BLFGTs
- 8 slices white bread, lightly toasted
- 8 slices thick-cut bacon, cooked until crisp
- 8 Fried Green Tomatoes (recipe follows)
- Pimiento cheese, green leaf lettuce, and sliced red tomato, to serve
- 1 cup whole buttermilk
- 1 cup plain yellow cornmeal
- 1 cup all-purpose flour
- 1½ teaspoons kosher salt
- 1 teaspoon ground black pepper
- ¼ teaspoon ground red pepper
- Vegetable oil, for frying
- 2 large green tomatoes, sliced ¼ inch thick
- Layer each of 4 bread slices with 2 slices bacon, 2 Fried Green Tomatoes, pimiento cheese, lettuce, red tomato, and remaining bread as desired. Serve immediately.

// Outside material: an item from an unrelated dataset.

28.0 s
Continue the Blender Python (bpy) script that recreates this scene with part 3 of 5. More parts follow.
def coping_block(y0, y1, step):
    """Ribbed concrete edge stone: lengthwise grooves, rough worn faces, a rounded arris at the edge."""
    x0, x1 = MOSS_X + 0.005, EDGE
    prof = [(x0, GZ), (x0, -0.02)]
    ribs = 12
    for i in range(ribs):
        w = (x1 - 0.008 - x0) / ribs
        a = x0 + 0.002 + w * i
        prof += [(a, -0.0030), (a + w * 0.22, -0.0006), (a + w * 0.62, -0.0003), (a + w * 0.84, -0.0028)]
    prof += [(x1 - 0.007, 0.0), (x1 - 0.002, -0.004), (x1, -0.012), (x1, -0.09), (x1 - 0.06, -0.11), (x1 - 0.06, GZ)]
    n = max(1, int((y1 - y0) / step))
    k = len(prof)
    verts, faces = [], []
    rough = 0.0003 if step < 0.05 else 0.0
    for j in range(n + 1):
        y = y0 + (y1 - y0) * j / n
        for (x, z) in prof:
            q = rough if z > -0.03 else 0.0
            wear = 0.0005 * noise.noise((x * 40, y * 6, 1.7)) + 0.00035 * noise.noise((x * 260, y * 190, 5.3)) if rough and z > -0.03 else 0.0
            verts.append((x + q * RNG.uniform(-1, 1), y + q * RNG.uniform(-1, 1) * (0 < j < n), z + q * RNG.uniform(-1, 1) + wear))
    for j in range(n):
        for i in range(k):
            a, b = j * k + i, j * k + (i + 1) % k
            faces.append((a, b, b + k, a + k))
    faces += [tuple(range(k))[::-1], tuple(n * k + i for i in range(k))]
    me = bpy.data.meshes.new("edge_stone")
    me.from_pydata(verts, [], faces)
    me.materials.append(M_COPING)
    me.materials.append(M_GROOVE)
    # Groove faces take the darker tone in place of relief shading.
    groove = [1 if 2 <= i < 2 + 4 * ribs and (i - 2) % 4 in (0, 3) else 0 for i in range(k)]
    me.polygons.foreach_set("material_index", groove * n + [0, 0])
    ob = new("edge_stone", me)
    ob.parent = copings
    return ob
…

- Place buttermilk in a shallow dish. In another shallow dish, whisk together cornmeal, flour, salt, black pepper, and red pepper; set aside.
- Fill a large cast-iron skillet halfway with oil, and heat over medium heat until a deep-fry thermometer registers 350°.
- Working in batches, dip tomatoes in buttermilk, letting excess drip off. Dredge tomatoes in cornmeal mixture to coat, gently shaking off excess. Fry tomatoes in batches until golden brown, 5 to 6 minutes. Remove using a slotted spoon, and let drain on paper towels. Let cool slightly.